RUNNING makes sense, though. The picking up of one foot and putting it down and repeating with the next foot, times a million, that makes sense AND doesn't require thought. That's why the Phoneline Trail, steep and rocky for the first couple miles, felt good. I did not care a whit about how fast I went. I wanted to run the whole thing but didn't care that much if I had to take a walk break. As it happened, I did run the whole thing. I was slow and my glutes, of all things, and lower back were killing me by the time I got to the end of that tram road, but I did the whole thing and none of the really threatening injuries (stress fracture, tendinitis, mysterious "female troubles") were causing me any problem at all. The pain wasn't a big deal. Running pain just means I'm alive and able to run one more day.

Gabe Zimmerman was a federal employee who made the government look good. I am a huge believer in the power of the government to do good. Say what you will about it being ineffective and wasteful -- I can tell you first hand, there are an awful lot of government employees making a positive difference in people's lives every single day. Everything written about him makes it crystal clear that he was that type of federal employee. It makes me proud to be a federal employee and have the opportunity to make veterans' lives better. Nothing about this whole ugly, terrible incident makes sense to me, and nothing makes sense about that fact that Gabe Zimmerman's family has to live without him for the rest of their lives.
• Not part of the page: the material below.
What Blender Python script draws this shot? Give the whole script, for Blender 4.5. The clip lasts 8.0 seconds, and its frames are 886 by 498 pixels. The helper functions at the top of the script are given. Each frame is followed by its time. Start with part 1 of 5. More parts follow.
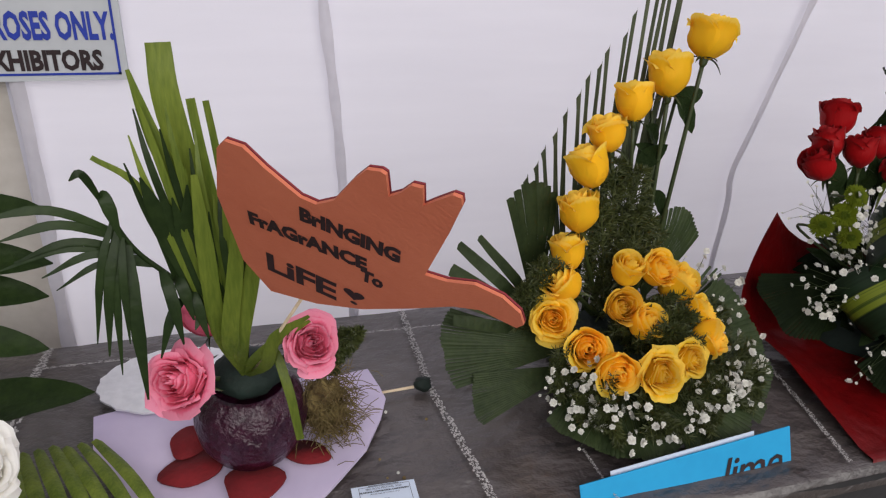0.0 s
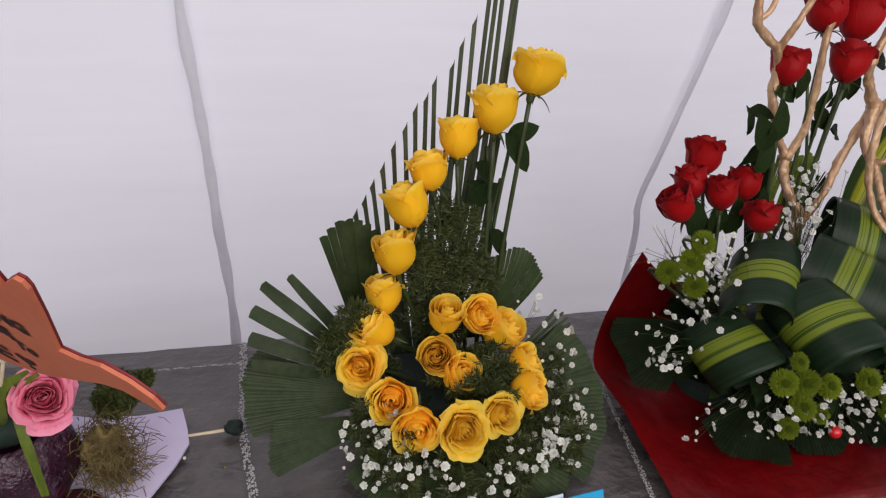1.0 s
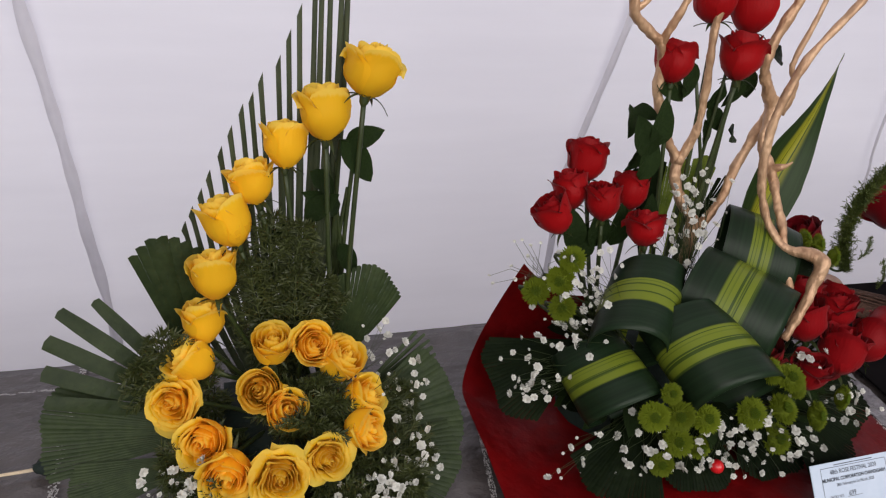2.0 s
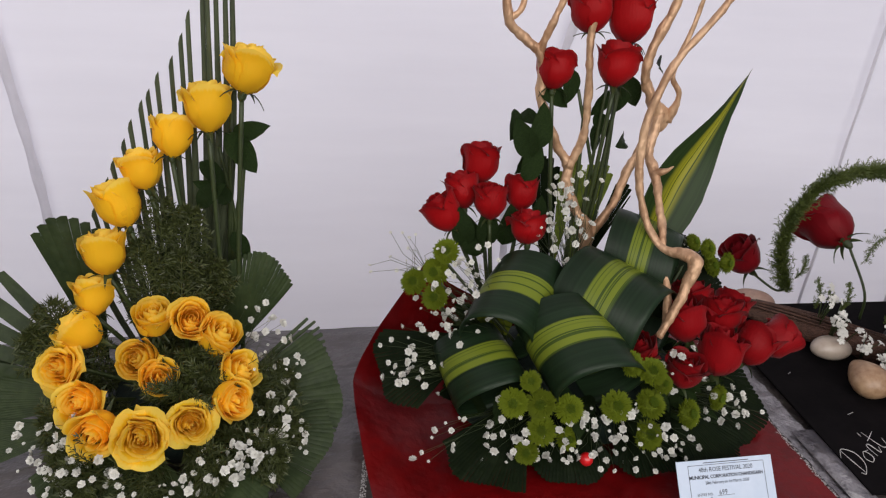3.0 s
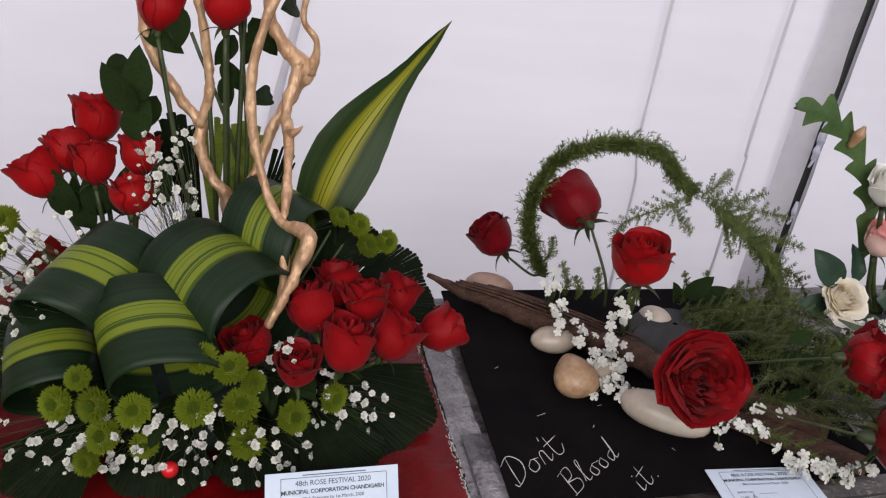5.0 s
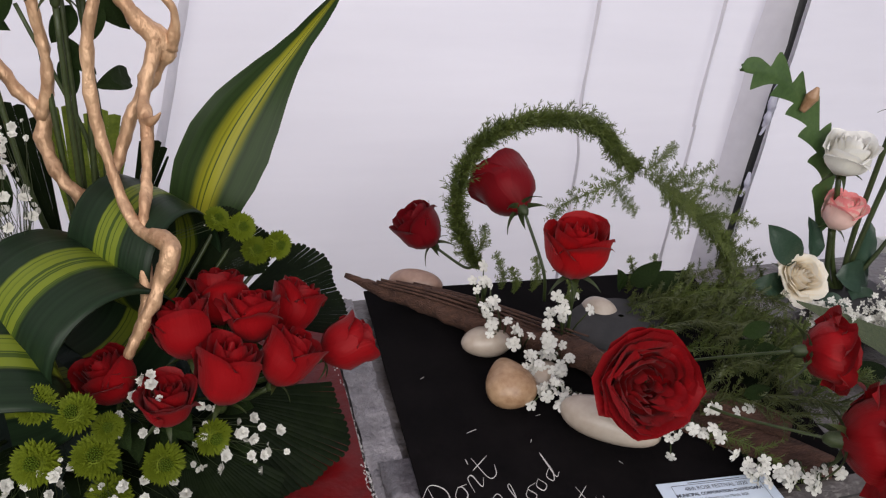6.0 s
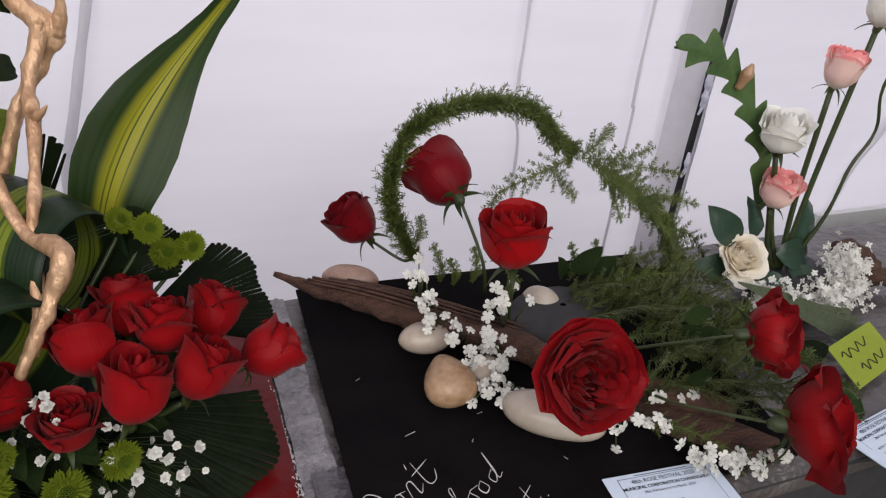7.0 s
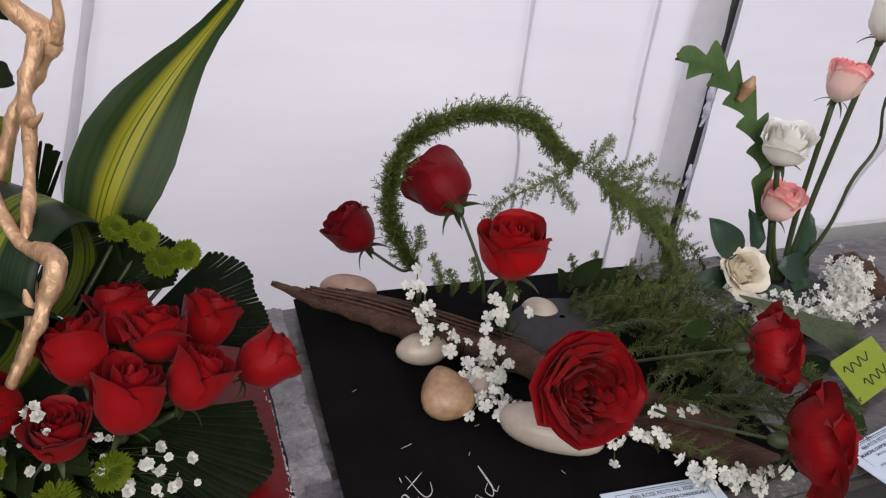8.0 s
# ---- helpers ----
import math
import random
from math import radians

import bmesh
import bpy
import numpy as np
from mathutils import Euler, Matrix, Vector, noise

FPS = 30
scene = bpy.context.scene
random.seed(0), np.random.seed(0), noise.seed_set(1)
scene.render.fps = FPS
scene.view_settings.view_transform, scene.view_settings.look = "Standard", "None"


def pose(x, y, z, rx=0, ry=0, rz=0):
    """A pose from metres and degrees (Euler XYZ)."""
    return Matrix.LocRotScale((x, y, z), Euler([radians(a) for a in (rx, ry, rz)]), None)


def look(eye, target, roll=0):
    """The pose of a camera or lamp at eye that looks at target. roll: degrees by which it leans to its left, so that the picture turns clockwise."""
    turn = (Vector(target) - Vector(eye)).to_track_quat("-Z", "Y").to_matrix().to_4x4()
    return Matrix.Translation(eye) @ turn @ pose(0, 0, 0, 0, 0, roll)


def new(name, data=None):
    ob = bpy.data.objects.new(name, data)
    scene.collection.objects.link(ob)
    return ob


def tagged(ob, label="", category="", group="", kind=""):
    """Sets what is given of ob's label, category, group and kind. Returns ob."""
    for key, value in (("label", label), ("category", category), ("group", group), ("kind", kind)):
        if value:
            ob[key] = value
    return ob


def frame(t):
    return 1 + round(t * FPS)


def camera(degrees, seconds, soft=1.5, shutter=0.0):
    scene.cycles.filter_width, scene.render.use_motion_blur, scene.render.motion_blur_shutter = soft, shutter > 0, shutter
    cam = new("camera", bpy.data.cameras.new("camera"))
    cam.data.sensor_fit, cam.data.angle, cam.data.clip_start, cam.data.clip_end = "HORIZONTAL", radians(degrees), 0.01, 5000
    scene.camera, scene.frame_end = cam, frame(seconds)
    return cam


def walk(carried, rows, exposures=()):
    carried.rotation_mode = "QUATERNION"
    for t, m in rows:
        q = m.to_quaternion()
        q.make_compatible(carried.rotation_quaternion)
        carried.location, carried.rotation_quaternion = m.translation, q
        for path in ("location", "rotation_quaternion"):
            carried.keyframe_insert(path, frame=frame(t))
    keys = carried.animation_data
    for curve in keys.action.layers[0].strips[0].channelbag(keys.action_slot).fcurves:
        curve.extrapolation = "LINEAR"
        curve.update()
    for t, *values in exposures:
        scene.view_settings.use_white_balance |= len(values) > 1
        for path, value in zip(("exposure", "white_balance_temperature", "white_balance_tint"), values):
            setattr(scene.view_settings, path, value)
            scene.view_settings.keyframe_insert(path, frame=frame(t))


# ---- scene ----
cam = camera(63.7, 8.0, soft=1.2)
PATH = [
    (0, (-0.003, 0.238, 0.553), (0.542, 1.92, -0.383), 3.6),
    (0.5, (0.099, 0.245, 0.578), (0.644, 1.932, -0.347), 4.6),
    (1, (0.219, 0.24, 0.588), (0.747, 1.924, -0.353), 5.1),
    (1.5, (0.307, 0.301, 0.583), (0.909, 1.942, -0.391), 6.5),
    (1.7, (0.342, 0.319, 0.598), (0.94, 1.941, -0.407), 6.4),
    (2.8, (0.541, 0.172, 0.597), (0.915, 1.91, -0.319), 4.1),
    (3, (0.57, 0.182, 0.585), (0.976, 1.919, -0.317), 4.7),
    (3.5, (0.658, 0.231, 0.573), (1.205, 1.932, -0.324), 8.2),
    (4, (0.773, 0.237, 0.562), (1.225, 1.942, -0.379), 5.6),
    (4.5, (0.888, 0.194, 0.555), (1.297, 1.899, -0.407), 7.5),
    (5, (0.97, 0.209, 0.555), (1.45, 1.908, -0.385), 6.9),
    (5.2, (0.989, 0.236, 0.548), (1.525, 1.915, -0.396), 7.7),
    (6.3, (1.07, 0.305, 0.517), (1.635, 1.942, -0.484), 4.8),
    (6.5, (1.077, 0.314, 0.513), (1.639, 1.939, -0.508), 4.3),
    (7, (1.085, 0.321, 0.51), (1.78, 1.913, -0.481), 5.7),
    (7.5, (1.095, 0.328, 0.507), (1.785, 1.929, -0.474), 5.8),
    (8, (1.091, 0.324, 0.509), (1.782, 1.932, -0.46), 6.0),
]
walk(cam, [(t, look(eye, target, roll)) for t, eye, target, roll in PATH], [(0, 0.6), (3, 0.62), (5, 0.76), (8, 0.80)])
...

But I think we can all try to be more like him and make a difference in people's lives in the world as a whole.

And I am very thankful, as always, to be a part of the running community here in Tucson. I have never, thankfully, had anything anywhere near this terrible and devastating happen to me, but I know that if I did, I could count on my running friends to be there for me and support me through it just like I know Ross's friends will be for him and his family. And I would do the same for any of them.